# Probability Refresh Question

1. Aug 25, 2011

### mhyuen

Firstly, I would like to say that I am an applied physics major, so my knowledge on probability not relating to statistical mechanics is probably pretty shaky (and, to be completely honest, my knowledge of statistical mechanics may be equally as shaky). That being said, this question may be riddled with errors and misconceptions

So, anybody who has taken an introductory statistics class, (or seen the movie 21), is probably familiar with the Monty Hall Problem. In the problem, you are presented with 3 doors, one containing a car (win scenario). Upon choosing a door, one of the remaining doors is revealed to be a losing scenario, and you are offered the chance to swap doors.

The way I was taught this was that because when you made your initial choice, your chance was 1/3, and even though a door was revealed to be a loser, you still made your initial choice when you chance was 1/3 and your door retains the 1/3 probability. Because all probabilities must add up to 1, the probability of winning by choosing the alternative must be 2/3. (This rational may be incorrect)

This theory is reflected in the game show Deal of No Deal, where a contestant chooses a case they believe to contain $1mil, and then proceed to open remaining 25 cases. Even though he is eliminating possibilities, (and the show incorrectly updates the probability as he does so), he maintains the case the entire time, and the probability that his case contains$1mil remains 1/26.

My question is what happens to the probability if a case/ door is revealed to be a winning scenario. My assumption is the probabilities update and the initial choice now has a 0 percent chance of being a winner (assuming that we don’t create a many-worlds/Copenhagen interpretation typed situation where the million dollars can be simultaneously in your case and in the opened case). What if in deal or no deal, there were 3 cases with $1mil. Revealing empty cases does not effect the chance that your case contains$1mil, but upon opening a million dollar case change the probability to 2/26 form 3/26?

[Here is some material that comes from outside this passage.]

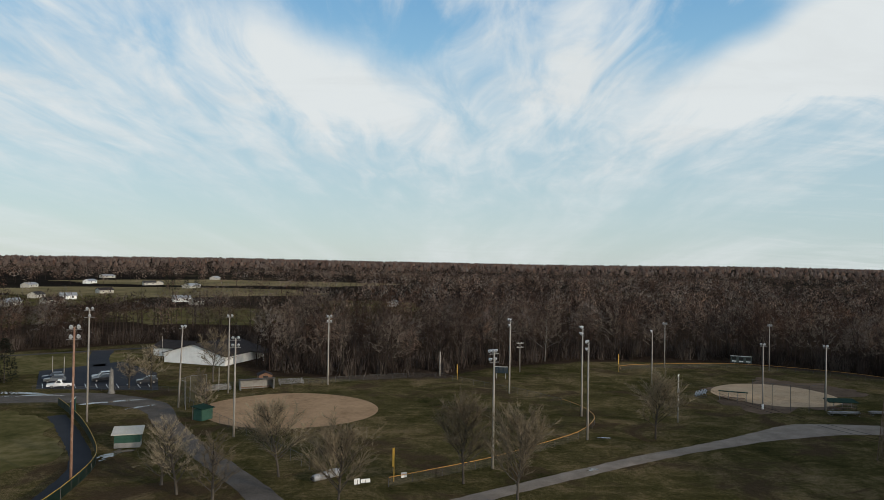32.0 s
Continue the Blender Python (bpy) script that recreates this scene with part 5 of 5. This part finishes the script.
def dugout(x, y, turn, w, roof_mat, label, back=BLOCK, d=2.4, tall=2.2):
    ob = thing("dugout", x, y, gz(x, y), turn, label, "dugout", "dugouts")
    part("back_wall", Geo().box(-w / 2, d / 2 - 0.15, 0, w / 2, d / 2, tall - 0.1), back, ob)
    for e in (-1, 1):
        part("side_wall", Geo().box(e * w / 2 - 0.08, -d / 2 + 0.3, 0, e * w / 2 + 0.08, d / 2 - 0.15, tall - 0.1), back, ob)
    part("bench", Geo().box(-w / 2 + 0.3, 0.4, 0.35, w / 2 - 0.3, 0.8, 0.45), BROWN, ob)
    part("roof", Geo().slab([(-w / 2 - 0.3, -d / 2 - 0.3, tall + 0.35), (w / 2 + 0.3, -d / 2 - 0.3, tall + 0.35), (w / 2 + 0.3, d / 2 + 0.3, tall), (-w / 2 - 0.3, d / 2 + 0.3, tall)], 0.12), roof_mat, ob)
    for k in range(4):
        e = -w / 2 + w * k / 3
        part("post", Geo().tube([(e, -d / 2, 0), (e, -d / 2, tall + 0.25)], 0.05, 5), STEEL, ob)
    return ob


def bleachers(x, y, turn, w, label="aluminium bleachers with four benches", rows=4):
    ob = thing("bleachers", x, y, gz(x, y), turn, label, "bleachers", "bleachers")
    for k in range(rows):
        part("seat", Geo().box(-w / 2, k * 0.62, 0.42 + k * 0.22, w / 2, k * 0.62 + 0.28, 0.47 + k * 0.22), STEEL, ob)
        part("footboard", Geo().box(-w / 2, k * 0.62 + 0.3, 0.2 + k * 0.22, w / 2, k * 0.62 + 0.55, 0.24 + k * 0.22), STEEL, ob)
    for e in (-0.45, 0, 0.45):
        part("frame", Geo().tube([(e * w, 0, 0), (e * w, rows * 0.62, 0.25 + rows * 0.22), (e * w, rows * 0.62, 0), (e * w, 0, 0)], 0.04, 4), STEEL, ob)
    return ob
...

I know. Very, very long for a problem which I’m starting to assume can be answered by rectifying my initial approach to the Monty Hall Problem. Just asking because when I get bored at work, I surf wikipedia, and I thought this update of probability or lack thereof may be a mathematical approach/solution to the http://en.wikipedia.org/wiki/Unexpected_hanging_paradox" [Broken]. If by Thursday, the man hasn’t been hanged, is he allowed to update the probability of being hanged on Friday to 1? And therefore elimitate it as a possibility due to its certainty?

Last edited by a moderator: May 5, 2017
2. Aug 25, 2011

### mathman

The Deal or no Deal situation is not the same as the Monte Hall problem. In the Deal case, the selections (after the initial choice) are random, while in Monte Hall, the door the MC opens is specifically the door not containing the prize.

3. Aug 25, 2011

### mhyuen

I think I see now that my approach to the Monty Hall question was inccorect. It should be rather that when only two cases remain, an incorrect one and a correct one, keeping your case assumes that your original case was correct and switching cases assumes your initial guess was incorrect. There is a higher possiblity that your initla case was incorrect, so you should rechoose.